What you have to do: Extract every line that includes the string "shutter".

((

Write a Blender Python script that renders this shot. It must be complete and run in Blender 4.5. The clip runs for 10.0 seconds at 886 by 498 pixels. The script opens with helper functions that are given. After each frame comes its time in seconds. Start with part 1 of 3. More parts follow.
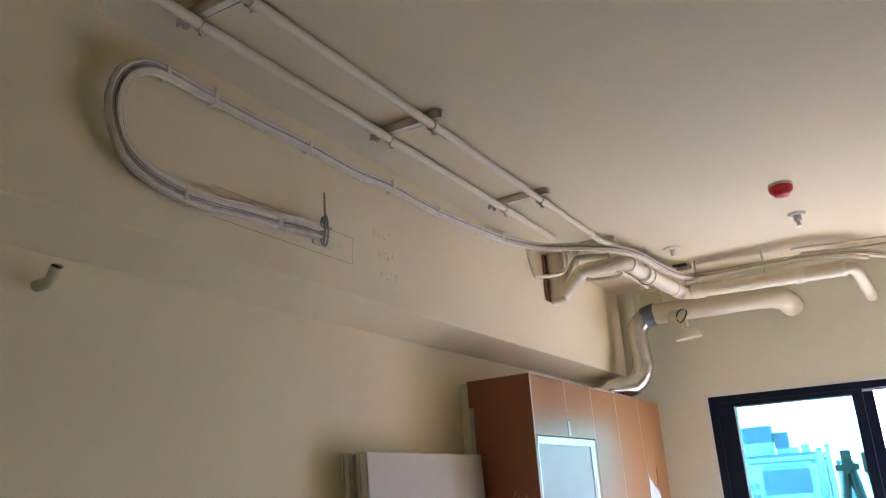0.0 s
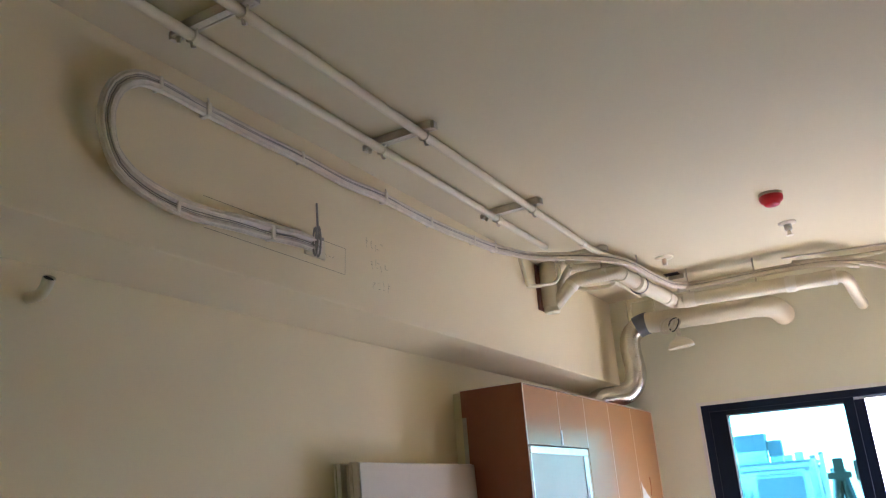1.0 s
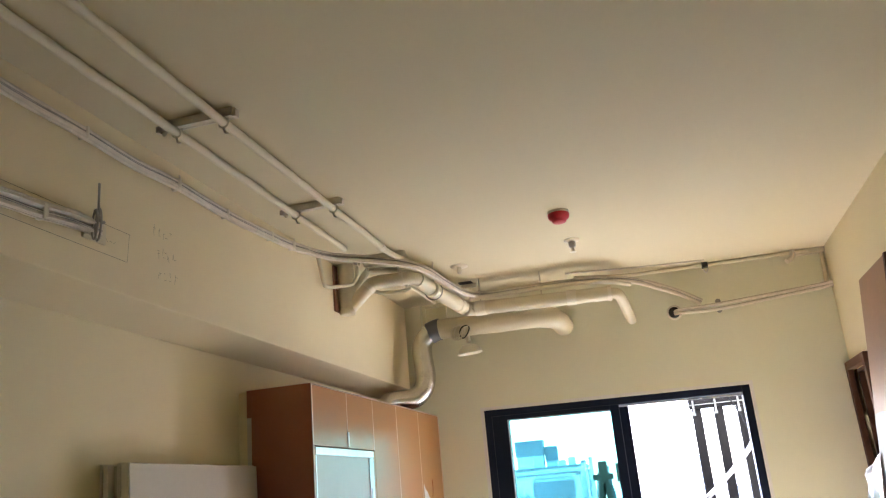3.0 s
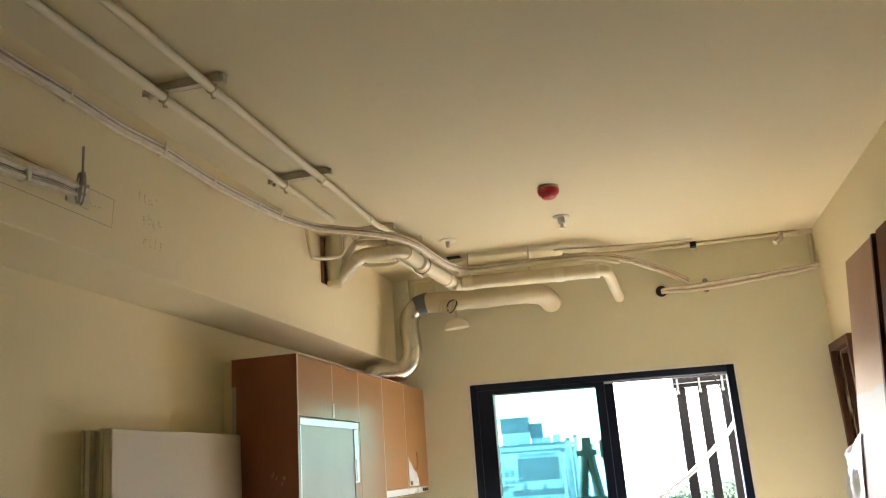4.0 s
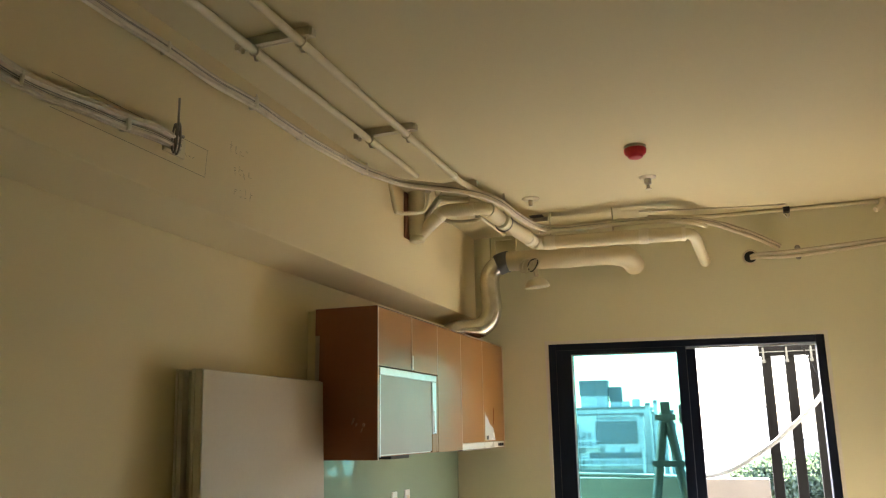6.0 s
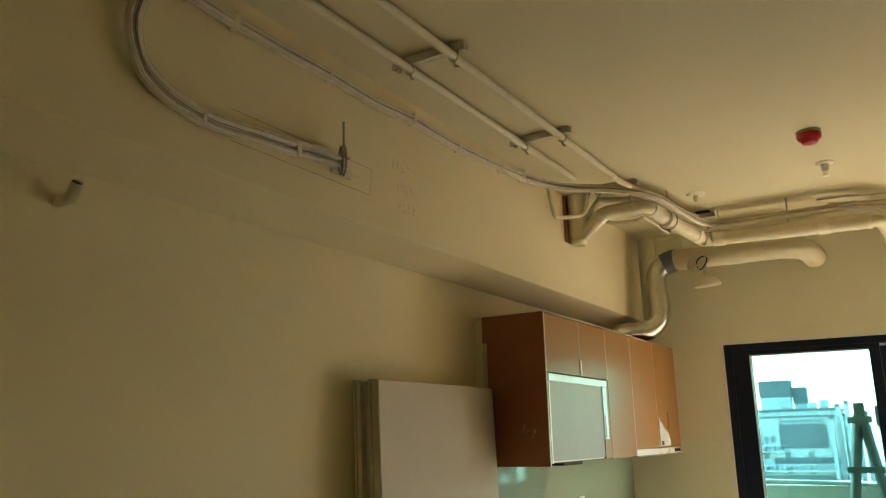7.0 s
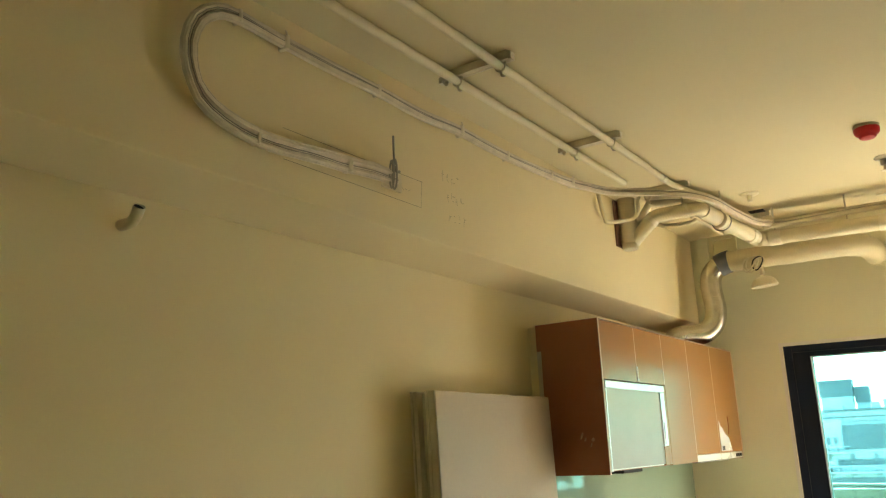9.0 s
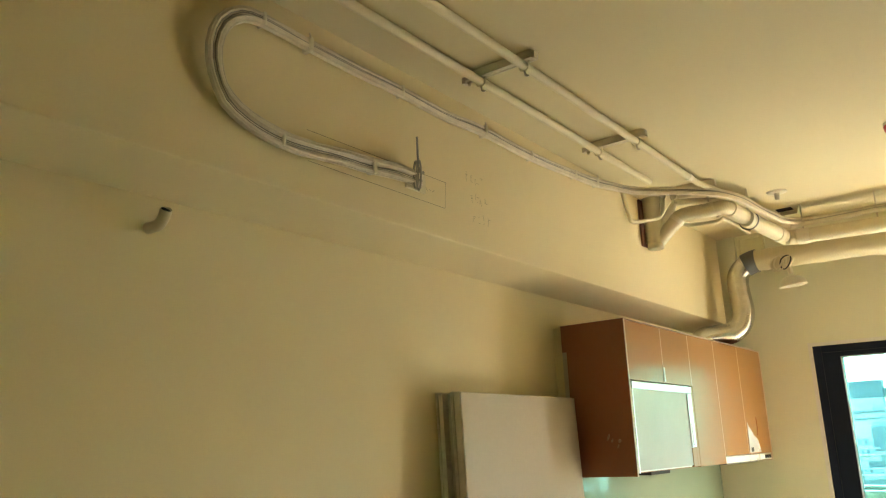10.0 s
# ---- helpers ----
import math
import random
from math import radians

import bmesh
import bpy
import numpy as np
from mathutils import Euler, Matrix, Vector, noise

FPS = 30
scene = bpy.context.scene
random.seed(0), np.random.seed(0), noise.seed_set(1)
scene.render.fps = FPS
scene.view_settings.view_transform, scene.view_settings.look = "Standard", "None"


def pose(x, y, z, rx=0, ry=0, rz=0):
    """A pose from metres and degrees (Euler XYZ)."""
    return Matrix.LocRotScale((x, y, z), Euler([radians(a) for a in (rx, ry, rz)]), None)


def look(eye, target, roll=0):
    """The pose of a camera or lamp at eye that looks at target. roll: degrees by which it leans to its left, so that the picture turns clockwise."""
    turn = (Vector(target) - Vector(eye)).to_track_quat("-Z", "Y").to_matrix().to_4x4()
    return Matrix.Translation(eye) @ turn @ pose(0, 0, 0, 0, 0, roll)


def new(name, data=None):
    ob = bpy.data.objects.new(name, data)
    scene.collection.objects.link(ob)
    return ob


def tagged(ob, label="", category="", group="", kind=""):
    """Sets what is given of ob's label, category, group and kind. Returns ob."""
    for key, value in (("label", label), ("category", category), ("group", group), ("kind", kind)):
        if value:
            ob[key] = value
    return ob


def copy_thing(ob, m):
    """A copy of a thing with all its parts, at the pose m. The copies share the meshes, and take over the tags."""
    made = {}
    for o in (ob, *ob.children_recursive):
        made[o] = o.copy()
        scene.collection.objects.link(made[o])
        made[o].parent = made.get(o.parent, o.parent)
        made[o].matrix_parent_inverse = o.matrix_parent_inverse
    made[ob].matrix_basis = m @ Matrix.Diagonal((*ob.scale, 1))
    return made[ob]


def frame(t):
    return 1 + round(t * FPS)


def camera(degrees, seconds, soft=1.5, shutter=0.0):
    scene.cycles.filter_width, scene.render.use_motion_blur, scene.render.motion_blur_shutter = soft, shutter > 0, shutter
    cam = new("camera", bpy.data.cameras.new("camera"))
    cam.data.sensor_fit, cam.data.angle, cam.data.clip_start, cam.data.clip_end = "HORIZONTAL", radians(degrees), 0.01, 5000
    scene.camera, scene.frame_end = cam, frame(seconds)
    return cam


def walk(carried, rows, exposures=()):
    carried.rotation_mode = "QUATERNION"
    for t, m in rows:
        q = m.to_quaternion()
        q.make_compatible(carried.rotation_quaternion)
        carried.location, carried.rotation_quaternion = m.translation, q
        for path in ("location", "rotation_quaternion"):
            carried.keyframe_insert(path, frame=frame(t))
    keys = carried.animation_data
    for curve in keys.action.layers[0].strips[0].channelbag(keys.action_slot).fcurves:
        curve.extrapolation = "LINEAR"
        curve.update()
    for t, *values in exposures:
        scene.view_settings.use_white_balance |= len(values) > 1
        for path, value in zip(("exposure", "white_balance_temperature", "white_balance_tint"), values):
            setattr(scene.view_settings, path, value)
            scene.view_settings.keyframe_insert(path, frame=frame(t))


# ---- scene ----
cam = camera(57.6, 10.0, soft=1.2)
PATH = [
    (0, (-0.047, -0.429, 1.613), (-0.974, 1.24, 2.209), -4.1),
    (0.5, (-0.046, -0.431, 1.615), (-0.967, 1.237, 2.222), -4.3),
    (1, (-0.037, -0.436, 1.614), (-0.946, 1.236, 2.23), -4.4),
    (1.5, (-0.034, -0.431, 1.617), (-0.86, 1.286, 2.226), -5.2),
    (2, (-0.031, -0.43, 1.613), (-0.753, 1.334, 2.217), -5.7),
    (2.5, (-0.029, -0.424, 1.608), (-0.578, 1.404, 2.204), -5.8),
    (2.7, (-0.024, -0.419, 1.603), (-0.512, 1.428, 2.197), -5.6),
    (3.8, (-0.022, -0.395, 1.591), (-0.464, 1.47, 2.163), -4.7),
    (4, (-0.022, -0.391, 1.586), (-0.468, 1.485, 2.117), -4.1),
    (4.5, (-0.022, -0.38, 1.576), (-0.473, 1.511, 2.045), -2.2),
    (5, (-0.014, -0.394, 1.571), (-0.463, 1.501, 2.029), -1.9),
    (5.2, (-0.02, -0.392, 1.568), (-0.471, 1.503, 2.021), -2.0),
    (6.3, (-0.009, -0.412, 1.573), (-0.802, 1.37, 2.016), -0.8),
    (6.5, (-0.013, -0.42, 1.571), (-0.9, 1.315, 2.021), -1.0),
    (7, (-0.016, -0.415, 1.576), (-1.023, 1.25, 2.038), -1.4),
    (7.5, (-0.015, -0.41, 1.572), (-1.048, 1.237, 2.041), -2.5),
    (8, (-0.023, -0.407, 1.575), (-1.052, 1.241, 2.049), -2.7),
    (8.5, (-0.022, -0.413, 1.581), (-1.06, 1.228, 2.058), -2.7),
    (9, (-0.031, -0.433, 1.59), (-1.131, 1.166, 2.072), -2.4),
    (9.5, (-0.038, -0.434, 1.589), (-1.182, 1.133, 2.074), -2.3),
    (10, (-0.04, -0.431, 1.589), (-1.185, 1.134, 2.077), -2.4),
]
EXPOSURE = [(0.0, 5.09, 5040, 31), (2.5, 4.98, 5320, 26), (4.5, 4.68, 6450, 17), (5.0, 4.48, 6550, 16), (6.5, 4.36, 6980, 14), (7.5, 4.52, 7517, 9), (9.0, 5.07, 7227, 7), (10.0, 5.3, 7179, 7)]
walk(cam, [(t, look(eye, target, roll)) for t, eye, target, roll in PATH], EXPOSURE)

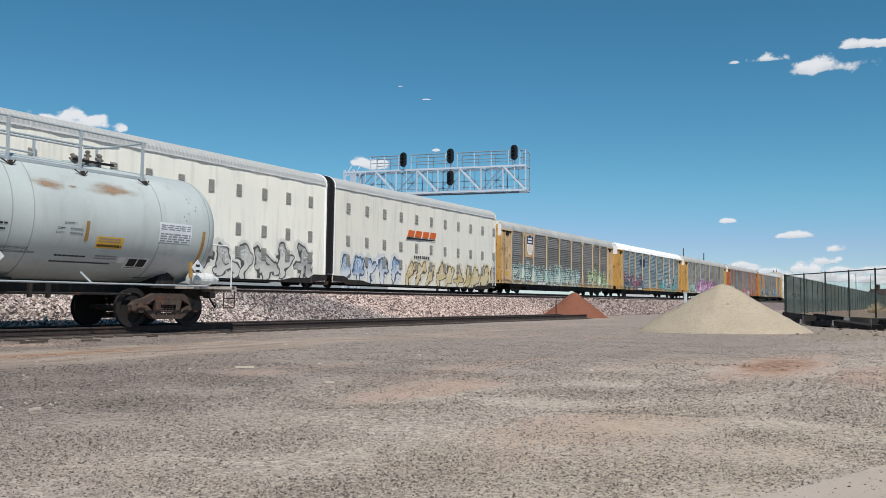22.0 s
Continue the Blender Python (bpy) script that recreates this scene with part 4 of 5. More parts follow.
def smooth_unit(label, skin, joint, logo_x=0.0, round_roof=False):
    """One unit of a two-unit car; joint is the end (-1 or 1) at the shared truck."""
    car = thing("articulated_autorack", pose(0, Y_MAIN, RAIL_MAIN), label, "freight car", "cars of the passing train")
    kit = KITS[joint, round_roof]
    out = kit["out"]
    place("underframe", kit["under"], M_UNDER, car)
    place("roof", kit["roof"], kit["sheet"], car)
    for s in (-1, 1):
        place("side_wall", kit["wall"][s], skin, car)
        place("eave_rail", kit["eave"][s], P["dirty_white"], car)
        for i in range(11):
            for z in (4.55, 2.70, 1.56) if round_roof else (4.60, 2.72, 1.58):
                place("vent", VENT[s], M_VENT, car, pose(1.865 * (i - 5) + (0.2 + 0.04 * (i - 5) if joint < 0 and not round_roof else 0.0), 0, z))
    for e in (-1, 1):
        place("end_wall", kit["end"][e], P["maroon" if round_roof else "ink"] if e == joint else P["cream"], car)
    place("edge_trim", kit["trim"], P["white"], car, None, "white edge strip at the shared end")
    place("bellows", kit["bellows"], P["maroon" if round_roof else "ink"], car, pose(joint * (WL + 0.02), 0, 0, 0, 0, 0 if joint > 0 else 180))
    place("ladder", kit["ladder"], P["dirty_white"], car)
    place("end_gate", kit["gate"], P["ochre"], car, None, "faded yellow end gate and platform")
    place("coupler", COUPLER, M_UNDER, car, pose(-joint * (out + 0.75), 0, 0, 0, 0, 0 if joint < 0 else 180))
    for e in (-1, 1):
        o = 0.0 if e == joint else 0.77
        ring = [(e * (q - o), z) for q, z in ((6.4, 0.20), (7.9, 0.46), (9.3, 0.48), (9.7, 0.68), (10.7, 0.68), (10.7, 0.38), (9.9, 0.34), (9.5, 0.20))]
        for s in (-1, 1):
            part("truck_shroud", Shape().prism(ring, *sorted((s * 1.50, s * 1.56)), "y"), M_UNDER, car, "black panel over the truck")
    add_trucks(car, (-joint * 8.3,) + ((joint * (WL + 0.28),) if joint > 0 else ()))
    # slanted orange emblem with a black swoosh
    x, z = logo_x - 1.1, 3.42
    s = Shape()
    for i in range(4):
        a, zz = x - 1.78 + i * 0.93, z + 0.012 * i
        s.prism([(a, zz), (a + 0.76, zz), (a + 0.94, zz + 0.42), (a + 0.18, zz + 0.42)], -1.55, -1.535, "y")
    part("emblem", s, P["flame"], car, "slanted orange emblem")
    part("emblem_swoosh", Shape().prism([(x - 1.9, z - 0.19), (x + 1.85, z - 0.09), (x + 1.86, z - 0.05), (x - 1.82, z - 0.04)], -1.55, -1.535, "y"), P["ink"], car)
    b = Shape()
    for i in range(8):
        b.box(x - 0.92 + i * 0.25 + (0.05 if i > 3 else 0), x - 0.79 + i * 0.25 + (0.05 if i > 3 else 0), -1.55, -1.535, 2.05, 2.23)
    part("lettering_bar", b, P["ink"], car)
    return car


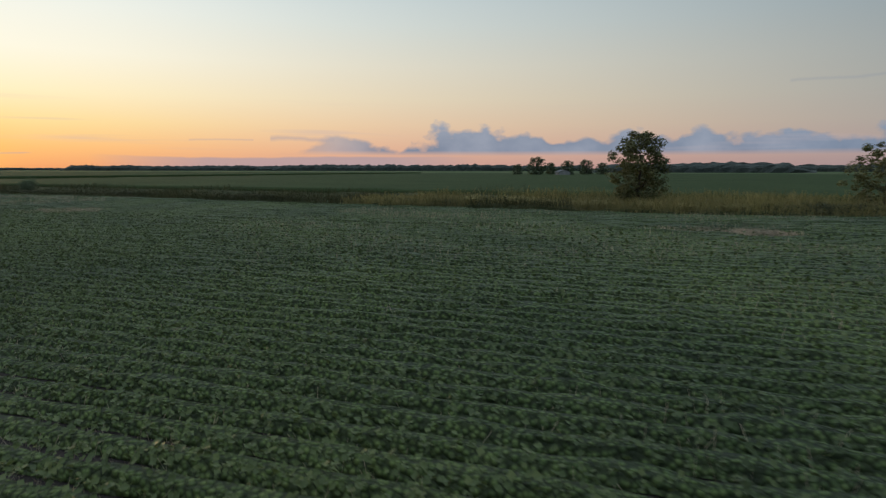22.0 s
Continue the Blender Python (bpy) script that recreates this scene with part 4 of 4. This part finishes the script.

))

Reply to the exercise:
def camera(degrees, seconds, soft=1.5, shutter=0.0):
    scene.cycles.filter_width, scene.render.use_motion_blur, scene.render.motion_blur_shutter = soft, shutter > 0, shutter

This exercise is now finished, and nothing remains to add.